No Brasil, a minissérie ‘Catch-22’ está disponível em plataformas como o MGM+ (via Prime Video Channels) ou para compra e aluguel digital. A disponibilidade pode variar conforme os contratos de licenciamento.
Quantos episódios tem a versão de George Clooney?
A minissérie é composta por 6 episódios, cada um com aproximadamente 45 a 50 minutos de duração, cobrindo os principais eventos do livro de Joseph Heller.
Preciso ler o livro antes de ver a série?
Não é obrigatório. A série é estruturada de forma mais linear que o livro, facilitando a compreensão para quem não conhece a obra original, embora a leitura enriqueça a experiência das ironias narrativas.
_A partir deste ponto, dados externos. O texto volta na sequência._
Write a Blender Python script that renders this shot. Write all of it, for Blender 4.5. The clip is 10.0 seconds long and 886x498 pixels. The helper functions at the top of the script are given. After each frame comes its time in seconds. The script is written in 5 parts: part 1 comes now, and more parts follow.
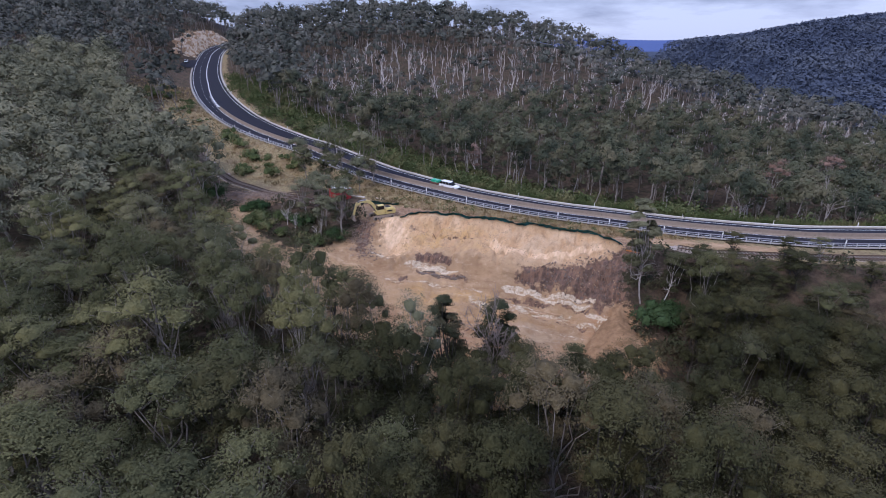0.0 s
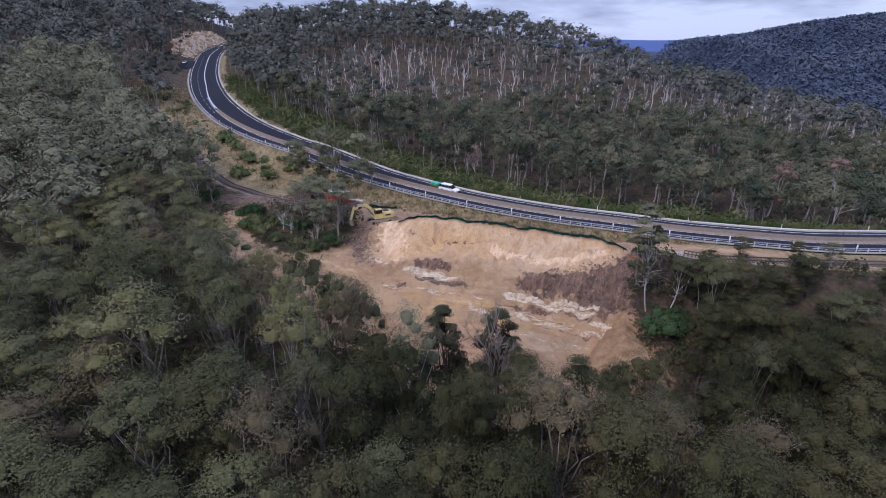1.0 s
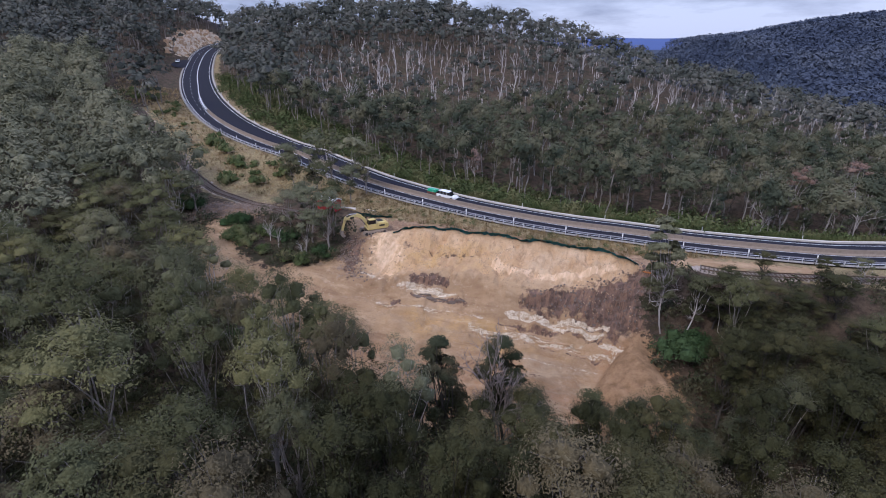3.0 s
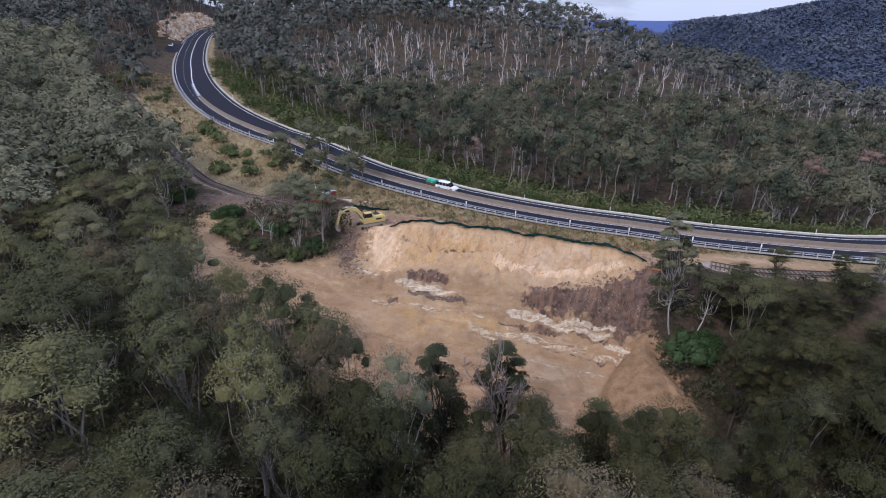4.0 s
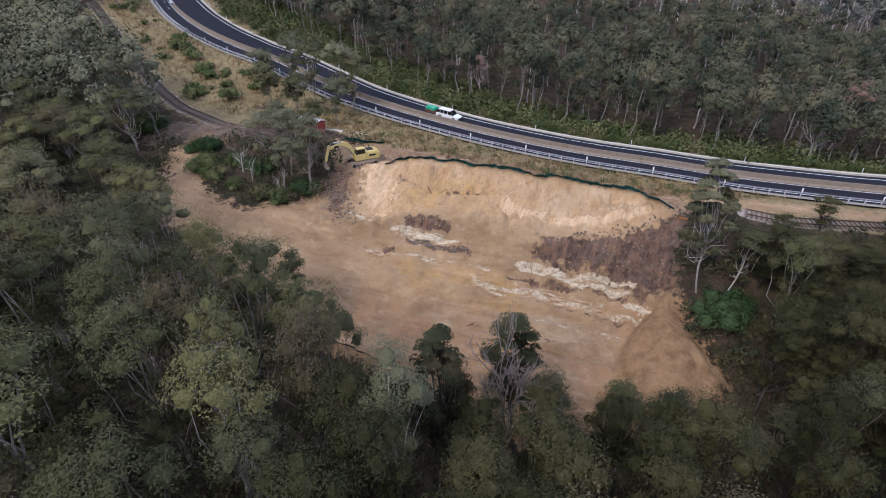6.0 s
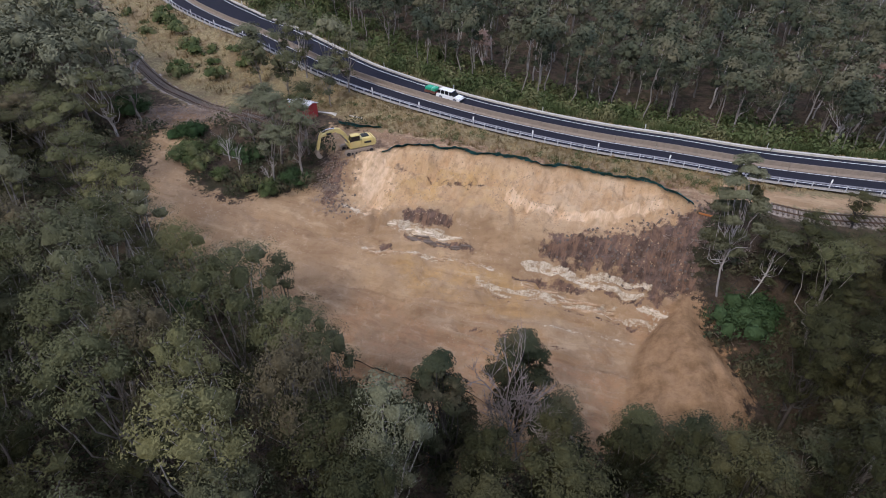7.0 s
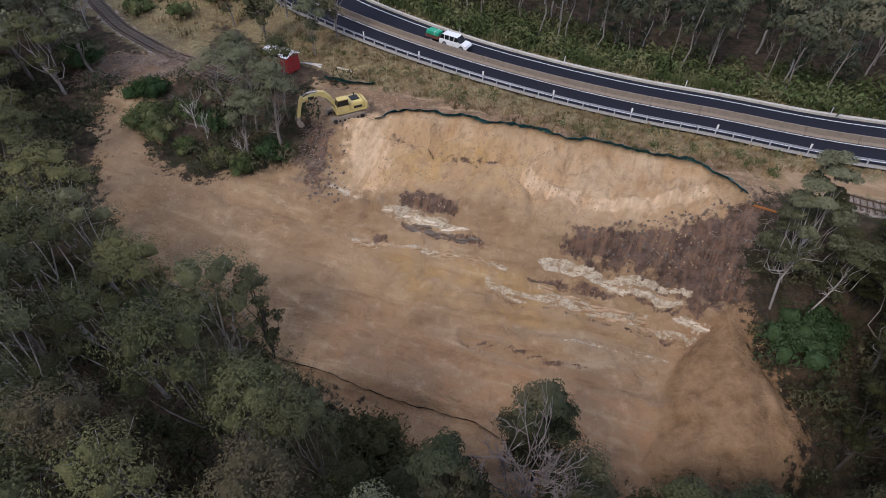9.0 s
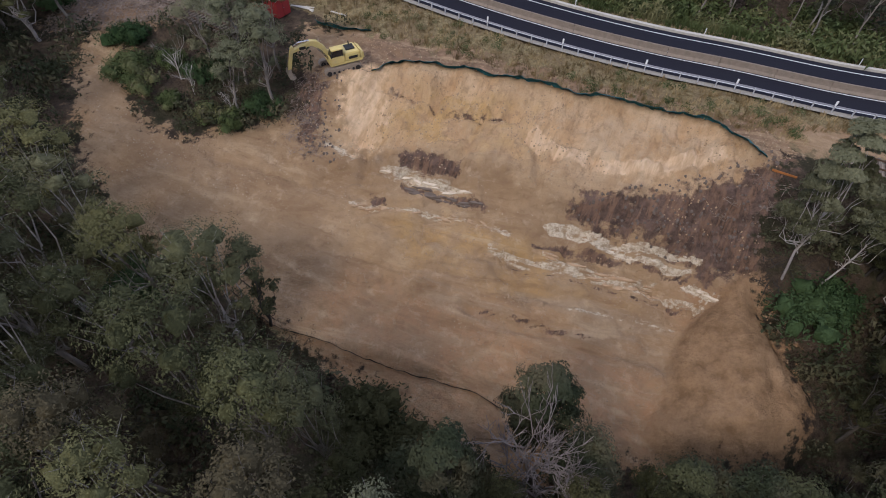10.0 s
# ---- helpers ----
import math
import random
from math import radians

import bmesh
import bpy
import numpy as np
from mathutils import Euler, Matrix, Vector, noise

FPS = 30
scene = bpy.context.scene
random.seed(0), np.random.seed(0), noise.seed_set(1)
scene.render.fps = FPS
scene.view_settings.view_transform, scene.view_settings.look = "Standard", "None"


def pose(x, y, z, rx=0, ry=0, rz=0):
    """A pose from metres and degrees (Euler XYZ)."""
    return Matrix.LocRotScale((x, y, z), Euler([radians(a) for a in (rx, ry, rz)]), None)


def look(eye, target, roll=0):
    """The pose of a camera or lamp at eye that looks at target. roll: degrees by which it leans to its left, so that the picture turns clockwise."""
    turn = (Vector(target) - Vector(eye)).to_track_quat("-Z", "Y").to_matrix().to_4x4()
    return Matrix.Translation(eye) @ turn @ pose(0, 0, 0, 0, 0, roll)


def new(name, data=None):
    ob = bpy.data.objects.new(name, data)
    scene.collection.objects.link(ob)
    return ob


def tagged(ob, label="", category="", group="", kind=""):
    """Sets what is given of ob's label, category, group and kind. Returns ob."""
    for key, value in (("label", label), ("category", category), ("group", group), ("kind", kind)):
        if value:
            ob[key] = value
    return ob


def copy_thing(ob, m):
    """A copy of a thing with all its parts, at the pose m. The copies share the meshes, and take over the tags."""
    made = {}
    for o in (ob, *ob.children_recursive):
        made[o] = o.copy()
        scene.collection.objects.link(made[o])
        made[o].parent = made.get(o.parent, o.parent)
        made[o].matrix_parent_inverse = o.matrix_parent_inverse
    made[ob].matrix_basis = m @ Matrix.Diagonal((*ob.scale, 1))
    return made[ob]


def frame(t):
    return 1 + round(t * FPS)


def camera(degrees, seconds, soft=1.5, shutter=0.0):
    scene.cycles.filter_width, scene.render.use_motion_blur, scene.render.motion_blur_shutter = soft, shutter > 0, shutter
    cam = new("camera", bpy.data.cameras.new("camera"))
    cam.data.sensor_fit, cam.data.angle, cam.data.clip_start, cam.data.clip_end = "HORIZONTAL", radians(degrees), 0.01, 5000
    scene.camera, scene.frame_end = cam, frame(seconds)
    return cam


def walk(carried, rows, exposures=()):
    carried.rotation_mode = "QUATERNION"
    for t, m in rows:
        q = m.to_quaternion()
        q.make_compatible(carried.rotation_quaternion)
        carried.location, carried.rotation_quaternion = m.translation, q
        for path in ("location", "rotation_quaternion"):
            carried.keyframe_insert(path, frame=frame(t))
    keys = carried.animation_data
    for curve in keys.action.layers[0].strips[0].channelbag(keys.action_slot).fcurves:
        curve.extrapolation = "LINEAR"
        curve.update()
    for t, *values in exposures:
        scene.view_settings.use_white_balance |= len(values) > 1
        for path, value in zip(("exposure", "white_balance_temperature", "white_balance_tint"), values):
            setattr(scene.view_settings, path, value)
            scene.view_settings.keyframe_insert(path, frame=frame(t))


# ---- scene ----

‘Catch-22’ é baseada em uma história real?
O livro e a série são ficções satíricas, mas Joseph Heller baseou-se em suas próprias experiências como bombardeiro na Segunda Guerra Mundial para criar o ambiente e as críticas à burocracia militar.
Qual o significado do termo ‘Catch-22’?
O termo refere-se a uma situação paradoxal da qual não se pode escapar devido a regras contraditórias. Na história, um piloto é considerado louco se continuar voando, mas se pedir para parar por medo, prova que é são e, portanto, deve continuar voando.